What to work on:
Omit all pictures, then retype the data exactly as given.

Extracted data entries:
________________________

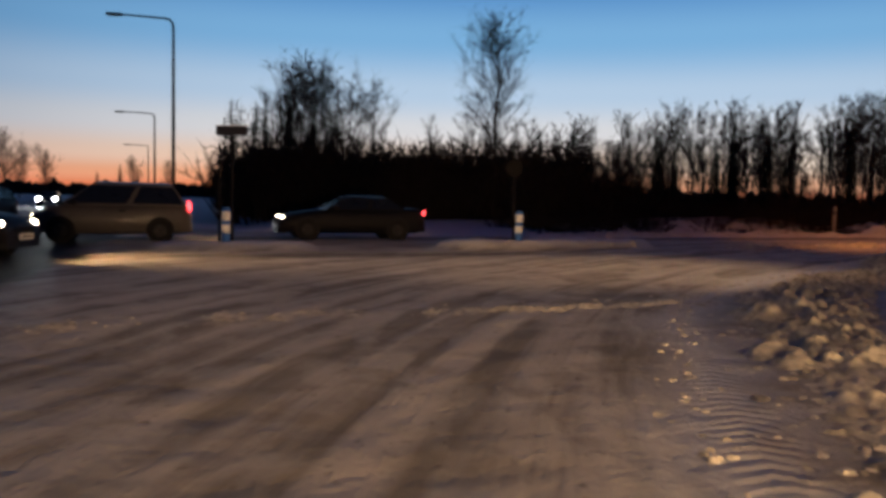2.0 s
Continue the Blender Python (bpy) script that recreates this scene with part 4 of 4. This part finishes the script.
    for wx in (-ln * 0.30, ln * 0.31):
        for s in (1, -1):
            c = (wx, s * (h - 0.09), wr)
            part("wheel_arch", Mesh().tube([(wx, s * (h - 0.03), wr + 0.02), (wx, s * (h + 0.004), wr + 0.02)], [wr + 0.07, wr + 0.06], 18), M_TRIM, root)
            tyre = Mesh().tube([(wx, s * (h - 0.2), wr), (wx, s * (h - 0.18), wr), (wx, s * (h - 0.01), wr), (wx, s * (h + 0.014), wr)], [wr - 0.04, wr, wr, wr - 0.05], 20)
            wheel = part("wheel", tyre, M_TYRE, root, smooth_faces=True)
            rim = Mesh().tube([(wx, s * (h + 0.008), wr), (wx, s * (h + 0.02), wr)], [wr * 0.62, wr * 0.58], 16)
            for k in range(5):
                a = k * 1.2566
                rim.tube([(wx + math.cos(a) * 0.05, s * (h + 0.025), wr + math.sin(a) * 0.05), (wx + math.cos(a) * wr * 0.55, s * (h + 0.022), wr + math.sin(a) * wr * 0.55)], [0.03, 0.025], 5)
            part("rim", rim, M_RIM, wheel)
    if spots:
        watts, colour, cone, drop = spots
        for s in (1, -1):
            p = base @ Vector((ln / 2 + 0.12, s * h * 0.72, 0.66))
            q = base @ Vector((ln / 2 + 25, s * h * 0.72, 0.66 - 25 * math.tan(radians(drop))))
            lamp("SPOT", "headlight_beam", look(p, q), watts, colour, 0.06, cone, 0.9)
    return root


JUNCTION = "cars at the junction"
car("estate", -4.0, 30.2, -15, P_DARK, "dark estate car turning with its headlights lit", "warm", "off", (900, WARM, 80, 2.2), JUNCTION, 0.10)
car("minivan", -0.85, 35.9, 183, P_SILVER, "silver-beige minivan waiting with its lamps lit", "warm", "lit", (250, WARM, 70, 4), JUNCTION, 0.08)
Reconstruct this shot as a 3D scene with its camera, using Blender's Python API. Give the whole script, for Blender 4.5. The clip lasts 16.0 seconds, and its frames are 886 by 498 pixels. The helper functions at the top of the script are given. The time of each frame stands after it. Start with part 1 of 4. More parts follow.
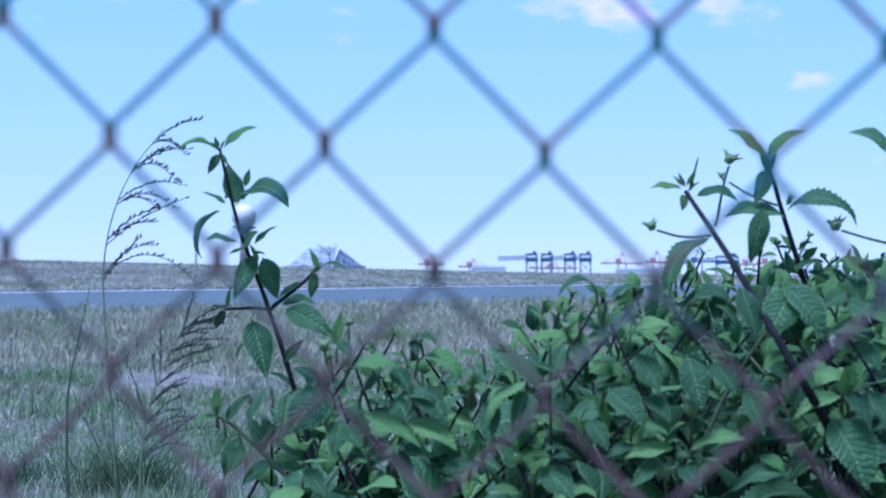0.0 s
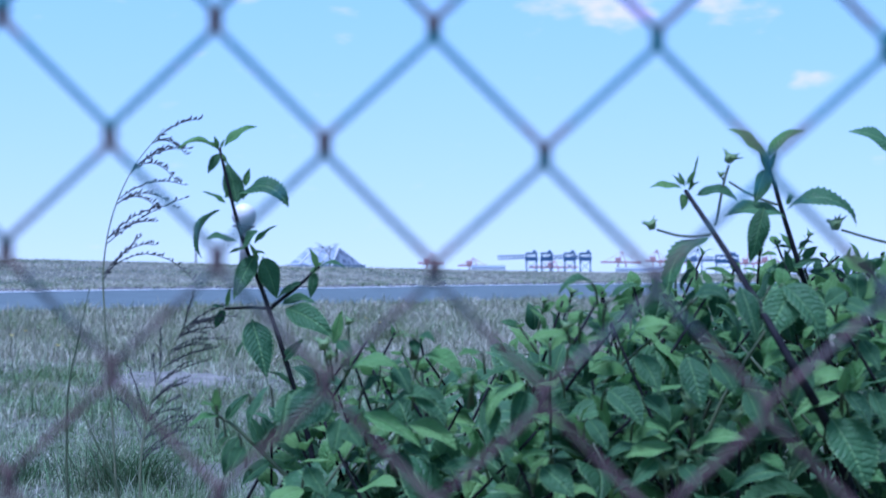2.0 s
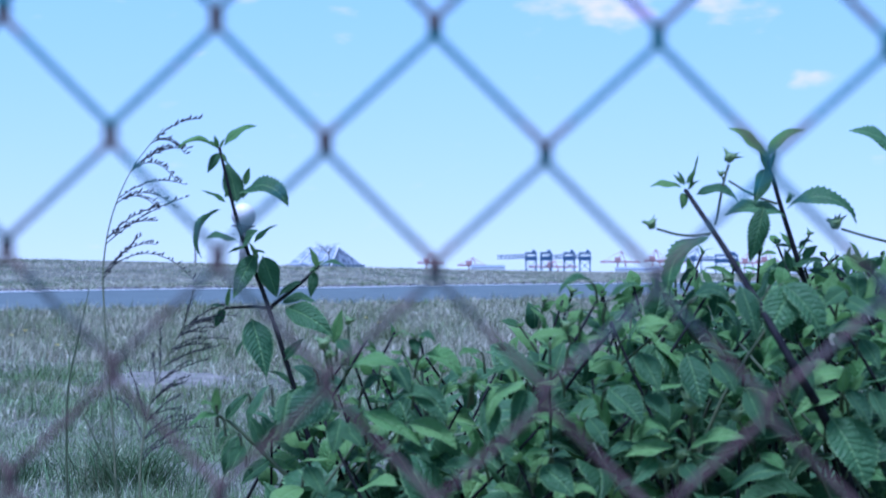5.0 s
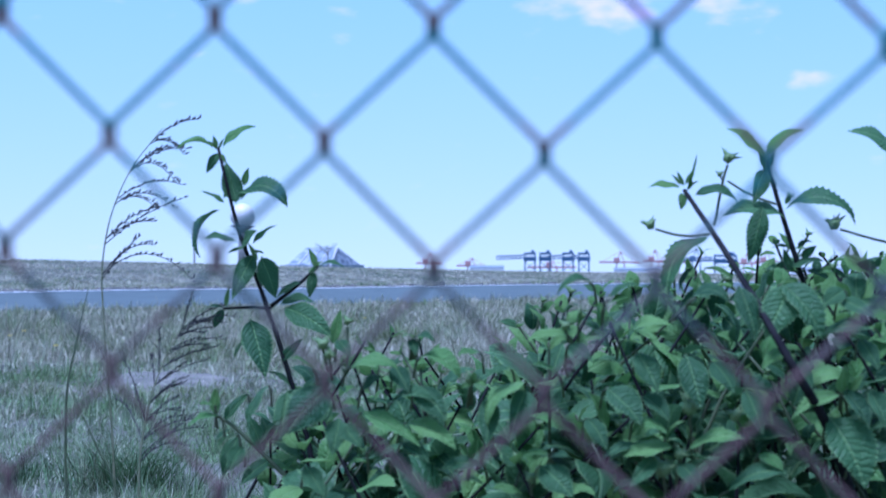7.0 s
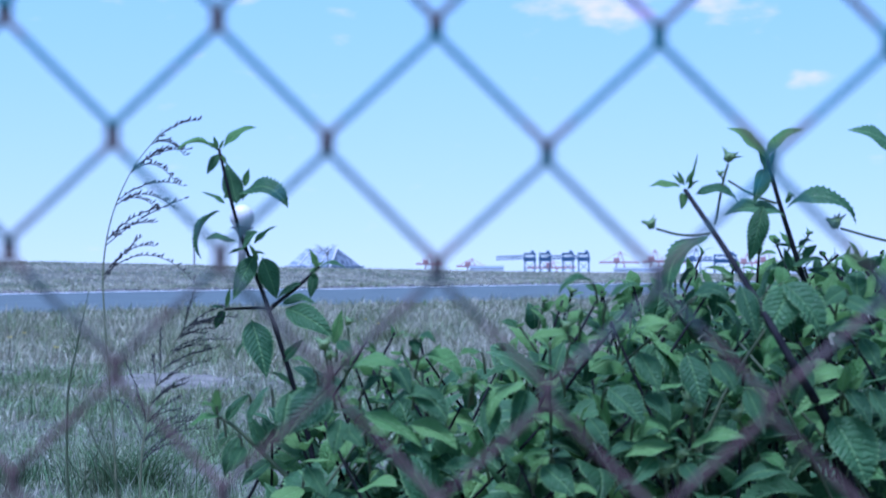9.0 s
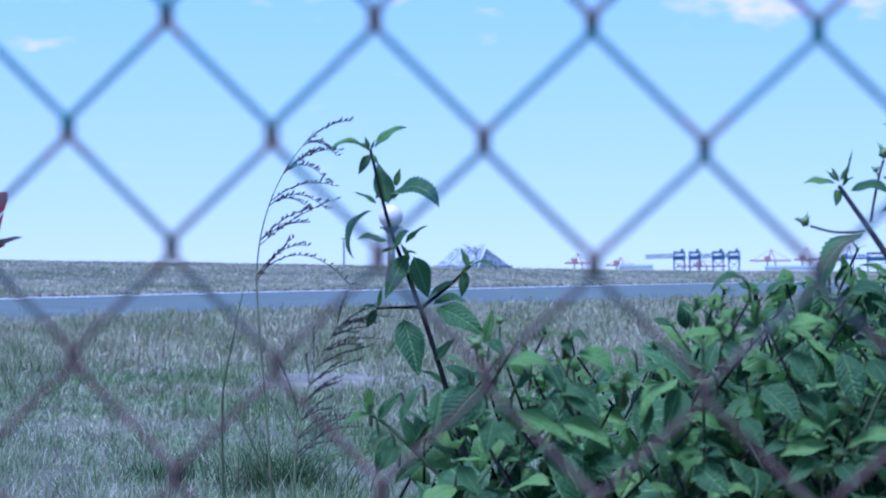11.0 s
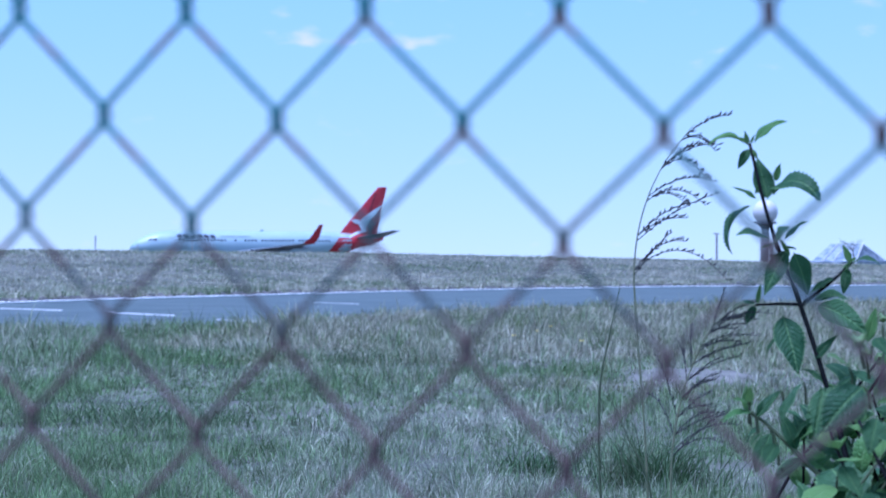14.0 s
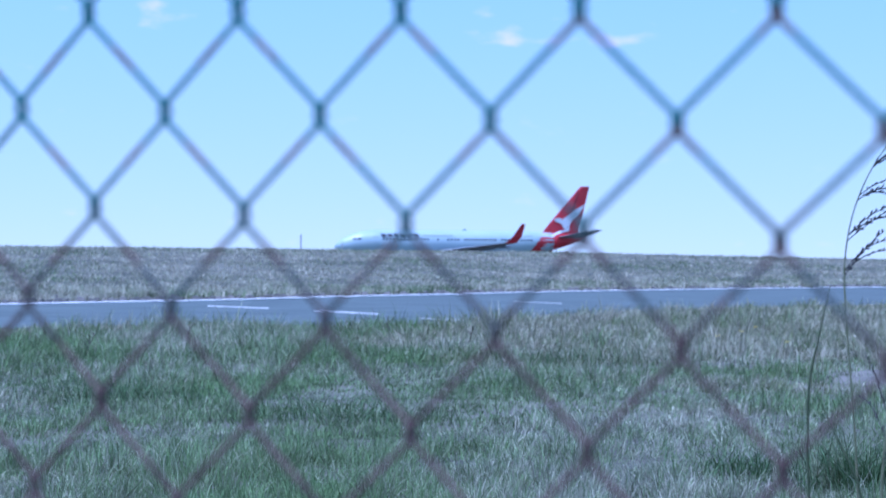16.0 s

________________________

Finished exercise:
2.0 s
Continue the Blender Python (bpy) script that recreates this scene with part 4 of 4. This part finishes the script.
    for wx in (-ln * 0.30, ln * 0.31):
        for s in (1, -1):
            c = (wx, s * (h - 0.09), wr)
            part("wheel_arch", Mesh().tube([(wx, s * (h - 0.03), wr + 0.02), (wx, s * (h + 0.004), wr + 0.02)], [wr + 0.07, wr + 0.06], 18), M_TRIM, root)
            tyre = Mesh().tube([(wx, s * (h - 0.2), wr), (wx, s * (h - 0.18), wr), (wx, s * (h - 0.01), wr), (wx, s * (h + 0.014), wr)], [wr - 0.04, wr, wr, wr - 0.05], 20)
            wheel = part("wheel", tyre, M_TYRE, root, smooth_faces=True)
            rim = Mesh().tube([(wx, s * (h + 0.008), wr), (wx, s * (h + 0.02), wr)], [wr * 0.62, wr * 0.58], 16)
            for k in range(5):
                a = k * 1.2566
                rim.tube([(wx + math.cos(a) * 0.05, s * (h + 0.025), wr + math.sin(a) * 0.05), (wx + math.cos(a) * wr * 0.55, s * (h + 0.022), wr + math.sin(a) * wr * 0.55)], [0.03, 0.025], 5)
            part("rim", rim, M_RIM, wheel)
    if spots:
        watts, colour, cone, drop = spots
        for s in (1, -1):
            p = base @ Vector((ln / 2 + 0.12, s * h * 0.72, 0.66))
            q = base @ Vector((ln / 2 + 25, s * h * 0.72, 0.66 - 25 * math.tan(radians(drop))))
            lamp("SPOT", "headlight_beam", look(p, q), watts, colour, 0.06, cone, 0.9)
    return root


JUNCTION = "cars at the junction"
car("estate", -4.0, 30.2, -15, P_DARK, "dark estate car turning with its headlights lit", "warm", "off", (900, WARM, 80, 2.2), JUNCTION, 0.10)
car("minivan", -0.85, 35.9, 183, P_SILVER, "silver-beige minivan waiting with its lamps lit", "warm", "lit", (250, WARM, 70, 4), JUNCTION, 0.08)
Reconstruct this shot as a 3D scene with its camera, using Blender's Python API. Give the whole script, for Blender 4.5. The clip lasts 16.0 seconds, and its frames are 886 by 498 pixels. The helper functions at the top of the script are given. The time of each frame stands after it. Start with part 1 of 4. More parts follow.
0.0 s
2.0 s
5.0 s
7.0 s
9.0 s
11.0 s
14.0 s
16.0 s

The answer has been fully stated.